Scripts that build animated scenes
========================================================================

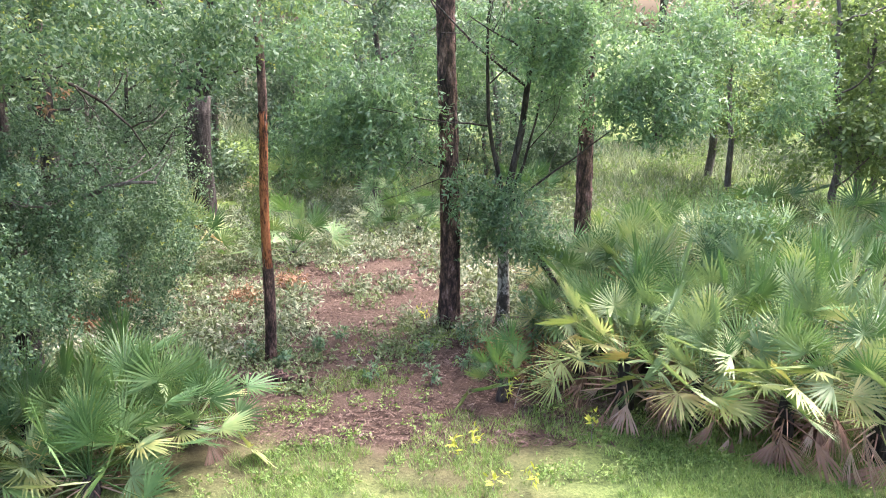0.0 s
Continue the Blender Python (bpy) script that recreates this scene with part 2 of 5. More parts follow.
LITTER = surface("pine_straw", [(0.2, (0.035, 0.02, 0.014)), (0.5, (0.092, 0.06, 0.046)), (0.8, (0.19, 0.138, 0.11)), (0.95, (0.36, 0.31, 0.26))], 10, 0.9, 0, None, 60, 0.5, 0.01, 0.7, "island")
MULCH_O = surface("orange_mulch", [(0.2, (0.1, 0.045, 0.02)), (0.5, (0.3, 0.14, 0.065)), (0.8, (0.48, 0.28, 0.16))], 9, 0.9, 0, None, 60, 0.5, 0.01, 0.6, "island")
MULCH_D = surface("dark_mulch", [(0.2, (0.035, 0.02, 0.014)), (0.5, (0.145, 0.078, 0.05)), (0.8, (0.31, 0.19, 0.13))], 2.0, 0.9, 0, None, 60, 0.5, 0.01, 0.6, "island")
WHITE = surface("white_paint", [(0.3, (0.75, 0.76, 0.77)), (0.6, (0.84, 0.85, 0.87)), (0.85, (0.88, 0.89, 0.91))], 1.2, 0.6, 0, None, 30, 0.15, 0.004, 0.4)
# grey streaks run along the ribs: dirt plus the ribs' shading, both coloured in
ROOF_M = surface("white_metal_roof", [(0.26, (0.12, 0.12, 0.118)), (0.37, (0.3, 0.3, 0.297)), (0.5, (0.44, 0.44, 0.44))], 1.4, 0.55, 0.0, (3.5, 0.4, 1), 9, 0.1, 0.004, 0.6)
SHINGLE = surface("grey_shingle", [(0.3, (0.3, 0.3, 0.3)), (0.7, (0.52, 0.52, 0.52))], 3, 0.95, 0, None, 40, 0.5)
SCREEN = surface("insect_screen", [(0.3, (0.014, 0.017, 0.021)), (0.7, (0.032, 0.037, 0.045))], 1.0, 0.35, 0.0, None, 120, 0.1, 0.002, 0.4)
ALU = surface("window_aluminium", [(0.3, (0.45, 0.46, 0.47)), (0.7, (0.66, 0.67, 0.68))], 6, 0.45, 0.5, None, 60, 0.05)
GALV = surface("galvanised_steel", [(0.3, (0.38, 0.4, 0.41)), (0.7, (0.62, 0.64, 0.65))], 10, 0.4, 0.7, None, 60, 0.1)
POST_W = surface("treated_post", [(0.25, (0.04, 0.02, 0.012)), (0.5, (0.13, 0.06, 0.03)), (0.8, (0.26, 0.14, 0.08))], 5, 0.85, 0, (1, 1, 0.2), 35, 0.5, 0.006, 0.6)
GREEN_STEEL = surface("green_steel_post", [(0.3, (0.012, 0.075, 0.045)), (0.7, (0.03, 0.15, 0.09))], 8, 0.5, 0.1, None, 50, 0.2)
GREEN_WIRE = surface("green_wire", [(0.3, (0.12, 0.3, 0.27)), (0.7, (0.25, 0.45, 0.42))], 8, 0.5, 0.0, None, 50, 0.0)
STUMP_CUT = surface("cut_wood", [(0.25, (0.2, 0.16, 0.12)), (0.5, (0.3, 0.26, 0.22)), (0.8, (0.5, 0.46, 0.41))], 5, 0.85, 0, None, 30, 0.5, 0.006, 0.6)
STUMP_BARK = surface("weathered_stump", [(0.25, (0.025, 0.02, 0.017)), (0.5, (0.095, 0.08, 0.065)), (0.8, (0.26, 0.23, 0.19))], 5, 0.9, 0, (1, 1, 0.15), 25, 0.9, 0.02, 0.7)
PLASTIC = surface("clear_plastic_sheet", [(0.3, (0.12, 0.14, 0.145)), (0.7, (0.3, 0.33, 0.335))], 3, 0.3, 0, None, 30, 0.3, 0.01)
STONE = surface("pale_stone", [(0.3, (0.14, 0.14, 0.13)), (0.7, (0.32, 0.32, 0.3))], 6, 0.9, 0, None, 40, 0.5)
TERRA = surface("stone_pot", [(0.3, (0.3, 0.27, 0.22)), (0.7, (0.52, 0.48, 0.4))], 8, 0.85, 0, None, 50, 0.3)
BOARD = surface("weathered_board", [(0.3, (0.2, 0.12, 0.07)), (0.7, (0.42, 0.29, 0.19))], 4, 0.85, 0, (1, 0.2, 1), 30, 0.4, 0.006, 0.5, "object")
EDGING = surface("bed_edging", [(0.3, (0.17, 0.115, 0.06)), (0.7, (0.36, 0.26, 0.15))], 4, 0.85, 0, None, 40, 0.4, 0.006, 0.5, "object")
TRACK = surface("bare_track", [(0.25, (0.08, 0.05, 0.032)), (0.5, (0.17, 0.11, 0.072)), (0.8, (0.26, 0.18, 0.125))], 0.9, 0.95, 0, None, 14, 0.5, 0.02, 0.6)
SOIL = surface("potting_soil", [(0.3, (0.03, 0.022, 0.016)), (0.7, (0.1, 0.07, 0.05))], 12, 0.95, 0, None, 60, 0.8)
# white paint greyed, the shade of the trees over it put into the colour
RV_WHITE_SHADED = surface("rv_white_shaded", [(0.3, (0.42, 0.43, 0.44)), (0.7, (0.58, 0.59, 0.6))], 1.5, 0.35, 0, None, 20, 0.05)
RV_RED = surface("rv_red", [(0.3, (0.2, 0.018, 0.016)), (0.7, (0.32, 0.035, 0.03))], 1.5, 0.3, 0, None, 20, 0.05)
GLASS_D = surface("dark_glass", [(0.3, (0.012, 0.016, 0.02)), (0.7, (0.03, 0.036, 0.042))], 2, 0.06, 0, None, 20, 0.0, spec=0.6)
RUBBER = surface("rubber", [(0.3, (0.012, 0.012, 0.012)), (0.7, (0.03, 0.03, 0.03))], 8, 0.8, 0, None, 40, 0.2)
CHROME = surface("wheel_metal", [(0.3, (0.4, 0.4, 0.41)), (0.7, (0.6, 0.6, 0.61))], 8, 0.3, 0.9, None, 40, 0.0)
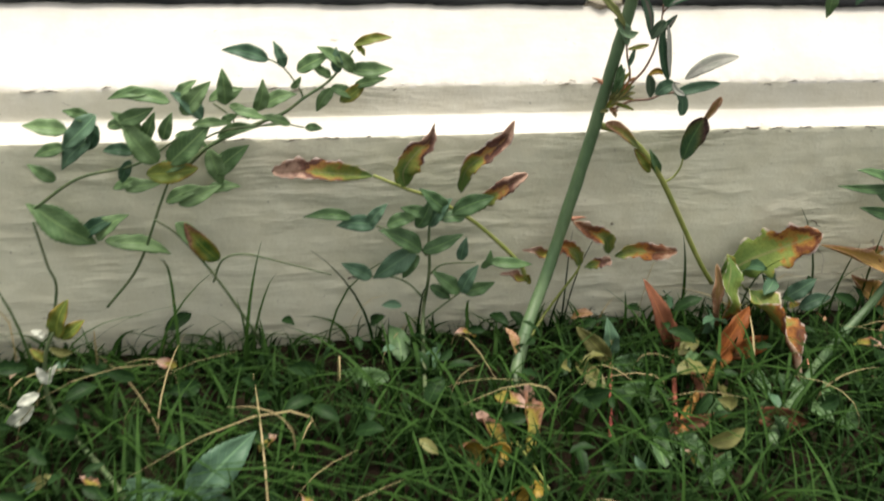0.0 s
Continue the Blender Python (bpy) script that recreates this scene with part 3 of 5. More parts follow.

========================================================================

- _Short problem_
Reproduce the records, all of them, word for word; omit the pictures.

- _Problem solution_
0.0 s
Continue the Blender Python (bpy) script that recreates this scene with part 2 of 5. More parts follow.
LITTER = surface("pine_straw", [(0.2, (0.035, 0.02, 0.014)), (0.5, (0.092, 0.06, 0.046)), (0.8, (0.19, 0.138, 0.11)), (0.95, (0.36, 0.31, 0.26))], 10, 0.9, 0, None, 60, 0.5, 0.01, 0.7, "island")
MULCH_O = surface("orange_mulch", [(0.2, (0.1, 0.045, 0.02)), (0.5, (0.3, 0.14, 0.065)), (0.8, (0.48, 0.28, 0.16))], 9, 0.9, 0, None, 60, 0.5, 0.01, 0.6, "island")
MULCH_D = surface("dark_mulch", [(0.2, (0.035, 0.02, 0.014)), (0.5, (0.145, 0.078, 0.05)), (0.8, (0.31, 0.19, 0.13))], 2.0, 0.9, 0, None, 60, 0.5, 0.01, 0.6, "island")
WHITE = surface("white_paint", [(0.3, (0.75, 0.76, 0.77)), (0.6, (0.84, 0.85, 0.87)), (0.85, (0.88, 0.89, 0.91))], 1.2, 0.6, 0, None, 30, 0.15, 0.004, 0.4)
# grey streaks run along the ribs: dirt plus the ribs' shading, both coloured in
ROOF_M = surface("white_metal_roof", [(0.26, (0.12, 0.12, 0.118)), (0.37, (0.3, 0.3, 0.297)), (0.5, (0.44, 0.44, 0.44))], 1.4, 0.55, 0.0, (3.5, 0.4, 1), 9, 0.1, 0.004, 0.6)
SHINGLE = surface("grey_shingle", [(0.3, (0.3, 0.3, 0.3)), (0.7, (0.52, 0.52, 0.52))], 3, 0.95, 0, None, 40, 0.5)
SCREEN = surface("insect_screen", [(0.3, (0.014, 0.017, 0.021)), (0.7, (0.032, 0.037, 0.045))], 1.0, 0.35, 0.0, None, 120, 0.1, 0.002, 0.4)
ALU = surface("window_aluminium", [(0.3, (0.45, 0.46, 0.47)), (0.7, (0.66, 0.67, 0.68))], 6, 0.45, 0.5, None, 60, 0.05)
GALV = surface("galvanised_steel", [(0.3, (0.38, 0.4, 0.41)), (0.7, (0.62, 0.64, 0.65))], 10, 0.4, 0.7, None, 60, 0.1)
POST_W = surface("treated_post", [(0.25, (0.04, 0.02, 0.012)), (0.5, (0.13, 0.06, 0.03)), (0.8, (0.26, 0.14, 0.08))], 5, 0.85, 0, (1, 1, 0.2), 35, 0.5, 0.006, 0.6)
GREEN_STEEL = surface("green_steel_post", [(0.3, (0.012, 0.075, 0.045)), (0.7, (0.03, 0.15, 0.09))], 8, 0.5, 0.1, None, 50, 0.2)
GREEN_WIRE = surface("green_wire", [(0.3, (0.12, 0.3, 0.27)), (0.7, (0.25, 0.45, 0.42))], 8, 0.5, 0.0, None, 50, 0.0)
STUMP_CUT = surface("cut_wood", [(0.25, (0.2, 0.16, 0.12)), (0.5, (0.3, 0.26, 0.22)), (0.8, (0.5, 0.46, 0.41))], 5, 0.85, 0, None, 30, 0.5, 0.006, 0.6)
STUMP_BARK = surface("weathered_stump", [(0.25, (0.025, 0.02, 0.017)), (0.5, (0.095, 0.08, 0.065)), (0.8, (0.26, 0.23, 0.19))], 5, 0.9, 0, (1, 1, 0.15), 25, 0.9, 0.02, 0.7)
PLASTIC = surface("clear_plastic_sheet", [(0.3, (0.12, 0.14, 0.145)), (0.7, (0.3, 0.33, 0.335))], 3, 0.3, 0, None, 30, 0.3, 0.01)
STONE = surface("pale_stone", [(0.3, (0.14, 0.14, 0.13)), (0.7, (0.32, 0.32, 0.3))], 6, 0.9, 0, None, 40, 0.5)
TERRA = surface("stone_pot", [(0.3, (0.3, 0.27, 0.22)), (0.7, (0.52, 0.48, 0.4))], 8, 0.85, 0, None, 50, 0.3)
BOARD = surface("weathered_board", [(0.3, (0.2, 0.12, 0.07)), (0.7, (0.42, 0.29, 0.19))], 4, 0.85, 0, (1, 0.2, 1), 30, 0.4, 0.006, 0.5, "object")
EDGING = surface("bed_edging", [(0.3, (0.17, 0.115, 0.06)), (0.7, (0.36, 0.26, 0.15))], 4, 0.85, 0, None, 40, 0.4, 0.006, 0.5, "object")
TRACK = surface("bare_track", [(0.25, (0.08, 0.05, 0.032)), (0.5, (0.17, 0.11, 0.072)), (0.8, (0.26, 0.18, 0.125))], 0.9, 0.95, 0, None, 14, 0.5, 0.02, 0.6)
SOIL = surface("potting_soil", [(0.3, (0.03, 0.022, 0.016)), (0.7, (0.1, 0.07, 0.05))], 12, 0.95, 0, None, 60, 0.8)
# white paint greyed, the shade of the trees over it put into the colour
RV_WHITE_SHADED = surface("rv_white_shaded", [(0.3, (0.42, 0.43, 0.44)), (0.7, (0.58, 0.59, 0.6))], 1.5, 0.35, 0, None, 20, 0.05)
RV_RED = surface("rv_red", [(0.3, (0.2, 0.018, 0.016)), (0.7, (0.32, 0.035, 0.03))], 1.5, 0.3, 0, None, 20, 0.05)
GLASS_D = surface("dark_glass", [(0.3, (0.012, 0.016, 0.02)), (0.7, (0.03, 0.036, 0.042))], 2, 0.06, 0, None, 20, 0.0, spec=0.6)
RUBBER = surface("rubber", [(0.3, (0.012, 0.012, 0.012)), (0.7, (0.03, 0.03, 0.03))], 8, 0.8, 0, None, 40, 0.2)
CHROME = surface("wheel_metal", [(0.3, (0.4, 0.4, 0.41)), (0.7, (0.6, 0.6, 0.61))], 8, 0.3, 0.9, None, 40, 0.0)
0.0 s
Continue the Blender Python (bpy) script that recreates this scene with part 3 of 5. More parts follow.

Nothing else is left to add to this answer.